To meet the needs of the many students involved in the survey, the anthropology department started offering graduate studies in archaeology in 1969, according to documents. At the time, UCLA had 20 to 30 professional archaeologists in its orbit, Buccellati estimated.
“The sense was that we had an unexplored potential,” said the archaeologist, responsible for the discovery of Urkesh with wife, Marilyn, a visiting professor at the Cotsen. “We thought that pulling together the individuals active in archaeology would give us more visibility and would allow us to work more closely together.”
Two years after the institute’s founding, it established a publications unit, the seedling of what grew into the Cotsen Institute of Archaeology Press.
After outgrowing Buccellati’s desk drawer, the institute shuffled from one unsatisfactory space to another until 1990, when the Fowler Museum opened under archaeologist Christopher Donnan, who served as the museum’s founding director. The institute moved in and has occupied the building’s labyrinthine basement ever since.
In 1998, Lloyd Cotsen, a successful businessman who had fallen in love with Greek archaeology as a graduate student in the 1950s, endowed the institute with a $7 million gift. By that time, Cotsen had been participating for decades in the institute’s activities, including archaeological digs and documentation efforts. An additional $10 million gift pledged in 2006 by Cotsen gave the institute “the largest de facto endowment in the world for the study of archaeology,” said Charles Stanish, the Cotsen’s current director.
In honor of the institute’s 40th anniversary, Cotsen has once again dug into his pocket and endowed the Cotsen Prize for Life-Time Achievement in World Archaeology, which is To celebrate how far it has come, the Cotsen will host a series of special programs beginning Wednesday, April 24, and running through Saturday, May 4. The mix of scholarly and public events will bring luminaries from the world of archaeology to campus and provide access to the institute’s highly specialized and intriguing laboratories. All free and open to the public, the events will take place in Lenart Auditorium in the Fowler Building, unless otherwise specified.envisioned as the premiere prize in the field. To be given every three years, it is intended to recognize great scholarship and mentoring.
Archaeologists work on unearthing Illyrian artifacts at an excavation site in Albania.
“On this, our 40th anniversary, we’ve reached a plateau of excellence and want to celebrate that,” Stanish said. “We also want to begin a tradition of honoring great archaeologists from around the world and recognizing the highest achievements in the field.”

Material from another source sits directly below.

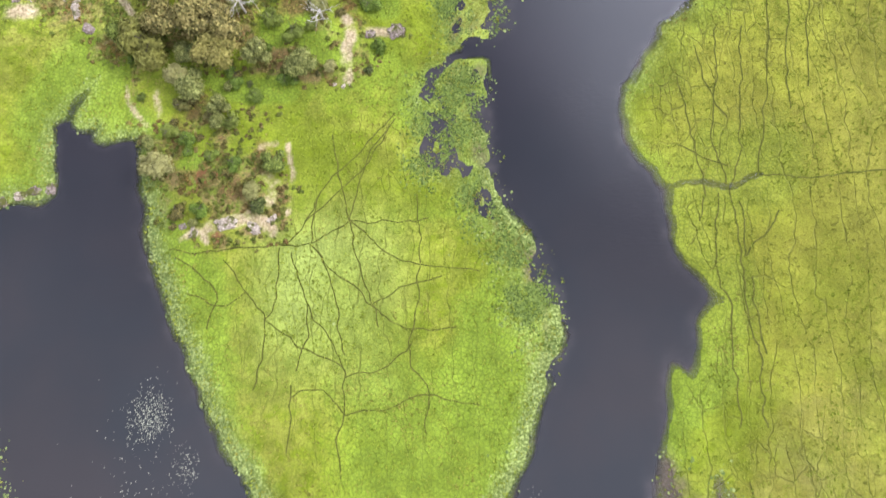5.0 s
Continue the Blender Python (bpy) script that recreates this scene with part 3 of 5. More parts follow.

On Wednesday, April 24 at 7 p.m., Buccellati, a professor emeritus of history and Near Eastern languages and cultures and director of the Cotsen’s Mesopotamian Laboratory, will lecture on “The History of the Cotsen Institute of Archaeology as a Research Paradigm.”
On Friday, May 3, at 6 p.m. Ofer Bar-Yosef, a Harvard University archaeologist and the inaugural recipient of the Cotsen prize, will lecture. An Israeli American archaeologist who has led excavations in Egypt, Israel, Czech Republic, the Republic of Georgia and China, Bar-Yosef will describe the origins of agriculture in the Near East.
Archaeology supporters have always looked forward to Cotsen’s annual open house, a 16-year tradition. On Saturday, May 4, all 18 of the institute’s labs will be open to the public for the first time, including the Moche lab where legendary archaeologist Donnan worked on artifacts found in Sipan and numerous other Moche tombs; the Old Stone Age Lab, home of James Sackett, the Cotsen’s second director and an authority on Europe’s paleolithic period (100,000 to 35,000 years ago); and Buccellati’s Mesopotamian lab. The tours, which often attract families, run from 1 p.m. to 4 p.m.
At 2 p.m., Colin Renfrew, a senior fellow, professor emeritus and renowned former director of the McDonald Institute for Archaeological Research at Cambridge University, will lecture. A past visiting lecturer at the Cotsen, Renfrew is known for his work on radiocarbon dating, the prehistory of languages, archaeogenetics, ancient Greek archaeology and the prevention of looting at archaeological sites. Titled “Before Religion: Excavating the Oldest Maritime Sanctuary in the World,” his talk will address archaeology on Greece’s Cycladic Islands.
In all, the Costen is expecting more than 500 people to attend festivities.